La fuite à l’origine des « Panama papers » est une immense base de données sur laquelle 109 médias internationaux ont travaillé pendant près d’un an.

Par  et

Publié le 30 mars 2016 à 14h20, modifié le 04 avril 2016 à 14h56

Temps de Lecture 6 min.

Le Monde et 108 médias internationaux ont commencé dimanche 3 avril la publication des « Panama papers », série de révélations sur les paradis fiscaux. Pendant près d’un an, nous avons travaillé sur une gigantesque base de données interne du cabinet panaméen Mossack Fonseca, l’un des leaders mondiaux de la domiciliation de sociétés offshore.

A quels documents « Le Monde » a-t-il eu accès ?

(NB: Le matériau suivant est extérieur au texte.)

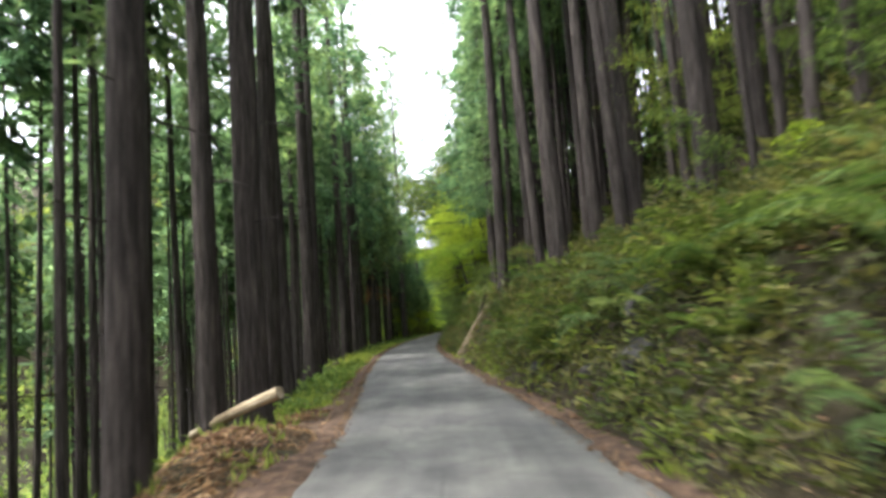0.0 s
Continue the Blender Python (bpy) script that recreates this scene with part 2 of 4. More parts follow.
def centre(y):
    y = np.clip(np.asarray(y, float), ROAD_Y[0], ROAD_Y[-1] - 1e-6)
    k = np.clip(np.searchsorted(ROAD_Y, y, side="right") - 1, 0, len(ROAD_Y) - 2)
    y0, y1 = np.take(ROAD_Y, k), np.take(ROAD_Y, k + 1)
    w, t = y1 - y0, (y - y0) / (y1 - y0)
    a, b, m0, m1 = np.take(ROAD_X, k), np.take(ROAD_X, k + 1), np.take(_slopes, k) * w, np.take(_slopes, k + 1) * w
    return -bend(y) + (2 * t**3 - 3 * t**2 + 1) * a + (t**3 - 2 * t**2 + t) * m0 + (-2 * t**3 + 3 * t**2) * b + (t**3 - t**2) * m1


def step(a, b, v):
    t = np.clip((np.asarray(v, float) - a) / (b - a), 0, 1)
    return t * t * (3 - 2 * t)


def half_width(y):
    return 1.48 - 0.1 * step(60, 80, y) + 0.38 * step(95, 101, y) - 0.24 * step(122, 134, y)


def ripple(x, y, s):
    return np.sin(x * 1.3 * s + 0.7 * np.sin(y * 0.9 * s)) * np.sin(y * 1.1 * s + 1.7 * np.sin(x * 0.6 * s + 1.0))


def land(u, y):
    u, y = np.broadcast_arrays(np.asarray(u, float), np.asarray(y, float))
    hw = half_width(y)
    x = u + centre(y)
    gully = step(97, 100, y) * (1 - step(118, 122, y))
    open_ = step(116, 127, y)
    # left: a narrow verge, then the slope falls to a valley; beyond the bridge it is nearly level
    dl = np.maximum(-u - hw - 1.7, 0)
    lip = 0.14 * np.clip(-u - hw, 0, 1.7)
    fall = -0.78 * np.minimum(dl, 14) - 0.4 * np.clip(dl - 14, 0, 22) + 0.55 * np.clip(dl - 48, 0, 130)
    level = -0.10 * np.minimum(dl, 30) + 0.30 * np.clip(dl - 35, 0, 150)
    left = fall * (1 - open_) + level * open_ - lip * (1 - open_) - 0.9 * gully * step(-1.2, 1.5, -u - hw - 1.7 + 0.2)
    # right: a steep bank, then the wooded hillside
    verge = 0.45 + 1.1 * open_
    cut = step(40, 50, y) * (1 - step(92, 98, y))
    dr = np.maximum(u - hw - verge, 0)
    knee = 1.5 + 1.1 * step(30, 42, y)
    bank = (1.32 + 0.28 * cut) * np.minimum(dr, knee) + 0.5 * np.clip(dr - knee, 0, 2.6 - knee + 1.6) + 0.72 * np.clip(dr - 4.2, 0, 53) + 0.2 * np.clip(dr - 60, 0, 200)
    soft = 0.45 * np.minimum(dr, 4) + 0.72 * np.clip(dr - 4, 0, 45) + 0.15 * np.clip(dr - 49, 0, 200)
    right = bank * (1 - open_) + soft * open_ - 2.5 * gully * step(0, 1.5, dr) * (1 - step(5, 10, dr))
    right = right * (1 - 0.7 * step(195, 260, y))
    h = np.where(u < 0, left, right)
    away = np.maximum(dl, dr)
    h = h + 0.22 * ripple(x, y, 0.9) * step(0.2, 2.5, away) + 0.09 * ripple(x + 3, y, 2.9) * step(0.2, 1.5, away)
    h = h + 0.42 * np.exp(-((u + 3.1) ** 2 / 1.1 + (y - 8.8) ** 2 / 3.5)) * step(0.1, 0.7, -u - hw)
    # the valley's far end
    h = h + step(230, 400, y) * (26 + 44 * step(20, -160, u) + 6 * ripple(x, y, 0.02))
    return np.where(np.abs(u) < hw + 0.25, -0.08, h - 0.03)


def spot(u, y):
    return float(centre(y) + u), float(y), float(land(u, y))


def grid(us, ys, height):
    U, Y = np.meshgrid(us, ys)
    V = np.stack([centre(Y) + U, Y, height(U, Y)], -1).reshape(-1, 3)
    n, m = len(ys), len(us)
    i, j = np.meshgrid(np.arange(n - 1), np.arange(m - 1), indexing="ij")
    q = np.stack([i * m + j, i * m + j + 1, (i + 1) * m + j + 1, (i + 1) * m + j], -1).reshape(-1, 4)
    return Shape().add(V, q)


_near = np.concatenate([np.arange(-16, -2.4, 0.6), np.arange(-2.4, 3.4, 0.35), np.arange(3.4, 16, 0.6)])
_us = np.concatenate([-np.geomspace(900, 17, 30), _near, np.geomspace(16.5, 900, 30)])
_ys = np.concatenate([np.linspace(-400, -25, 12), np.arange(-20, 200, 0.8), np.geomspace(201, 1500, 36)])
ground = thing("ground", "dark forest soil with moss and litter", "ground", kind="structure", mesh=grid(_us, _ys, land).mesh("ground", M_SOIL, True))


def road_top(u, y):
    return 0.02 - 0.012 * (u / 1.5) ** 2 + 0.006 * ripple(u + centre(y), y, 1.3)


_ry = np.arange(-40, 230, 0.5)
_rs = Shape()
_cols = np.linspace(-1, 1, 13)
_RU = _cols[None, :] * (half_width(_ry)[:, None] + (0.022 * np.sin(_ry * 1.7) + 0.018 * np.sin(_ry * 4.3 + 1) + 0.03 * np.sin(_ry * 0.41))[:, None] * np.abs(_cols)[None, :])
_RY = np.repeat(_ry[:, None], 13, 1)
_RV = np.stack([centre(_RY) + _RU, _RY, road_top(_RU, _RY)], -1)
_edge = _RV[:, [0, -1]].copy()
_edge[..., 2] -= 0.12
_RV = np.concatenate([_edge[:, :1], _RV, _edge[:, 1:]], 1)
_i, _j = np.meshgrid(np.arange(len(_ry) - 1), np.arange(14), indexing="ij")
_rs.add(_RV.reshape(-1, 3), np.stack([_i * 15 + _j, _i * 15 + _j + 1, (_i + 1) * 15 + _j + 1, (_i + 1) * 15 + _j], -1).reshape(-1, 4))
thing("road", "narrow worn grey asphalt forest road", "road", kind="structure", mesh=_rs.mesh("road", M_ROAD, True))

M_NEEDLE = earthy("needle_litter", (0.022, 0.018, 0.011), (0.072, 0.047, 0.031), (0.15, 0.102, 0.066), 5.5, 60.0, 0.95, relief=0.8, dist=0.02)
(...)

Comme tous les médias partenaires du Consortium international de journalistes d’investigation (ICIJ), Le Monde a eu accès à un peu plus de 11,4 millions de documents, pour un total de plus de 2,6 téraoctets de données. Soit plusieurs décennies de lecture jour et nuit si l’on veut aller d’un bout à l’autre de la base de données – sans compter la complexité de certains dossiers.

La première partie des documents constitue un registre des 214 488 structures offshore créées ou administrées par le groupe Mossack Fonseca entre sa création en 1977 et la fin de l’année 2015. Un registre qui pourrait être public, si le cabinet d’affaires n’était pas abrité dans des paradis fiscaux. Comme dans un document issu du registre du commerce en France, on y retrouve les dates importantes de la structure (création, dissolution), l’identité de l’intermédiaire financier qui est intervenu (banque, avocat fiscaliste) et les noms des actionnaires et administrateurs de la société – qui sont souvent des prête-noms.

A chaque société est également attachée une série de documents sous divers formats (PDF, images, documents Word, présentations Powerpoint, tableurs et même fichiers audio) qui renseignent parfois sur son activité et ses bénéficiaires réels.

Mais l’essentiel de la richesse de la base de données vient d’e-mails et de courriers scannés qui retracent le fonctionnement quotidien du groupe Mossack Fonseca. On y retrouve aussi bien des correspondances internes entre les employés du groupe que les communications avec leurs clients, qui en disent souvent bien plus que les documents administratifs.

Si l’immense majorité des documents sont en anglais (mondialisation des paradis fiscaux oblige), certains sont en français, en espagnol, en chinois et en russe.

Que sait-on de la source des « Panama papers » ?

Le « leak » qui a mis au jour le scandale des « Panama papers » a permis la fuite de millions de documents et données de la firme panaméenne Mossack Fonseca. Elle provient d’une source qui a remis gracieusement au Süddeutsche Zeitung les fichiers de la firme spécialisée dans le montage de sociétés offshore. Pour le protéger, l’identité du lanceur d’alerte n’a pas été divulguée aux médias partenaires du Consortium international de journalistes d’investigation (ICIJ) qui ont travaillé sur l’enquête.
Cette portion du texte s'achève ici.